■ WHAT THE TASK REQUIRES ■
Identify each line in the records below that contains the word "script", and copy it.

■ RECORD SET ■
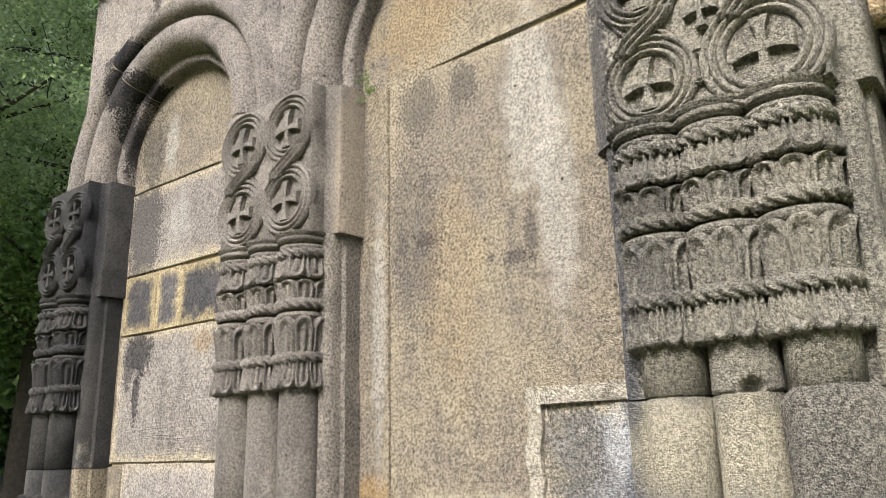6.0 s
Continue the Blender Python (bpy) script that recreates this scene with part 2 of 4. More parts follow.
TUFF_SMOOTH = stone("smooth_grey_patch", (0.33, 0.33, 0.325), (0.25, 0.25, 0.25), stain=(0.36, 0.30, 0.2), stain_amount=0.5, rim_amount=0.6, pits=0.1, bump=0.7, grain=0.45,
                    # includes a darker bluish strip down the panel edge beside the near pier
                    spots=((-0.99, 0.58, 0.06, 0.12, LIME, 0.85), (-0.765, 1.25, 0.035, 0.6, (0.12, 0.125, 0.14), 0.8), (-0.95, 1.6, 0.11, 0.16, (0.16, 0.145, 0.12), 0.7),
                           (-1.02, 0.95, 0.05, 0.35, (0.34, 0.28, 0.18), 0.7), (-0.8, 1.62, 0.04, 0.1, (0.6, 0.6, 0.6), 0.5)))
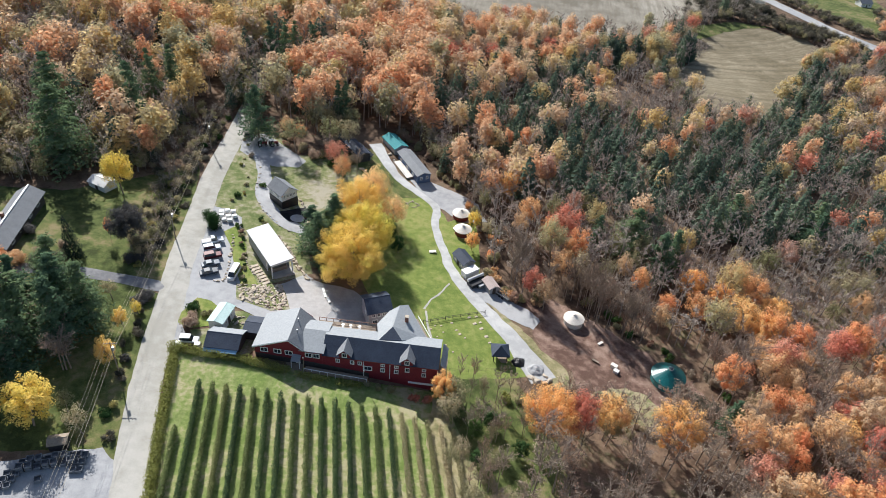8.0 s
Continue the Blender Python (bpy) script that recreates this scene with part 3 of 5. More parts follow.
# kind: (hue, maker) at two levels of detail, each in several forms
def forms(kind, near):
    n = 5 if near else 4
    out = []
    for s in range(n):
        if kind in ("orange", "red", "gold"):
            r = (3.3, 3.9, 2.9, 3.6, 4.1)[s]
            t = broadleaf(31 + s, 13.0, r, 2500, 0.36, 34, 0.34) if near else broadleaf(31 + s, 13.0, r, 640, 0.79, 22, 0.3, 3, 1.3, 0.22, 0.68)
        elif kind == "amber":
            t = broadleaf(61 + s, 13.0, (4.2, 3.8, 4.5, 4.0, 4.3)[s], 7500, 0.3, 80, 0.2, 14, 1.3)
        elif kind == "yellow":
            t = broadleaf(57 + s, 13.0, 4.4, 6500, 0.32, 70, 0.17, 12, 1.35)
        elif kind == "bare":
            r = (2.7, 3.3, 3.0, 2.6, 3.6)[s]
            t = bare_tree(83 + s, 12.5, r, (150, 260, 60, 320, 110)[s], 0.28, 17, 800, 0.022) if near else bare_tree(83 + s, 12.5, r, (60, 110, 40, 130)[s], 0.42, 8, 175, 0.056)
        elif kind == "olive":
            t = broadleaf(101 + s, 11.0, 3.0, 1100, 0.36, 24) if near else broadleaf(101 + s, 11.0, 3.0, 340, 0.8, 14, 0.26, 3, 1.3, 0.22, 0.7)
        elif kind == "green":
            t = broadleaf(127 + s, 12.0, 3.0, 3200, 0.34, 40, 0.05)
        elif kind == "cedar":
            t = conifer(140 + s, 12.5, 2.6, 2600, 0.36, 0.02, 4)
        else:
            r = (2.9, 3.3, 2.8, 3.2, 3.6)[s]
            t = white_pine(127 + s, 15.0, r * 1.05) if near else conifer(127 + s, 13.5, r, 350, 0.86)
        out.append(t)
    return out


NAMES = {
    "orange": ("maple_tree", "maple tree with thinning orange autumn leaves in the wood"),
    "red": ("red_maple_tree", "maple tree with red autumn leaves in the wood"),
    "gold": ("birch_tree", "slender tree with golden yellow autumn leaves"),
    "amber": ("amber_maple_tree", "broad maple with dense amber-orange autumn crown"),
    "yellow": ("yellow_maple_tree", "broad maple with bright yellow autumn crown"),
    "bare": ("bare_tree", "grey-brown almost leafless tree with fine twigs"),
    "olive": ("young_tree", "young tree with dull olive-brown leaves"),
    "pine": ("pine_tree", "dark green pine with drooping boughs"),
    "green": ("evergreen_tree", "dense dark green evergreen tree"),
    "cedar": ("cedar_tree", "upright conical dark cedar on the garden lawn"),
}
NEAR_FORMS = {k: forms(k, True) for k in NAMES}
FAR_FORMS = {k: forms(k, False) for k in ("orange", "red", "gold", "bare", "olive", "pine")}
FAR_FORMS["alder"] = FAR_FORMS["olive"]
TEMPLATE = {}


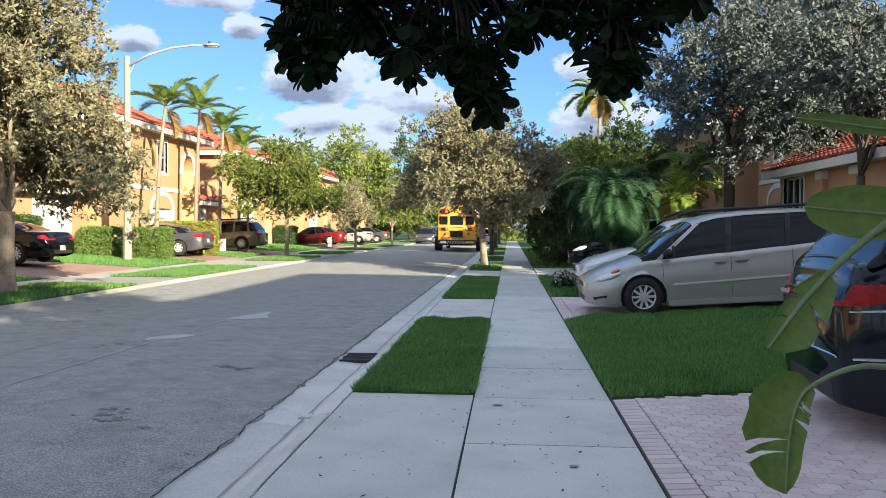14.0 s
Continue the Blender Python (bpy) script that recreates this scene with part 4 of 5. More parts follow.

■ EXPECTED ANSWER ■
Continue the Blender Python (bpy) script that recreates this scene with part 2 of 4. More parts follow.
Continue the Blender Python (bpy) script that recreates this scene with part 3 of 5. More parts follow.
Continue the Blender Python (bpy) script that recreates this scene with part 4 of 5. More parts follow.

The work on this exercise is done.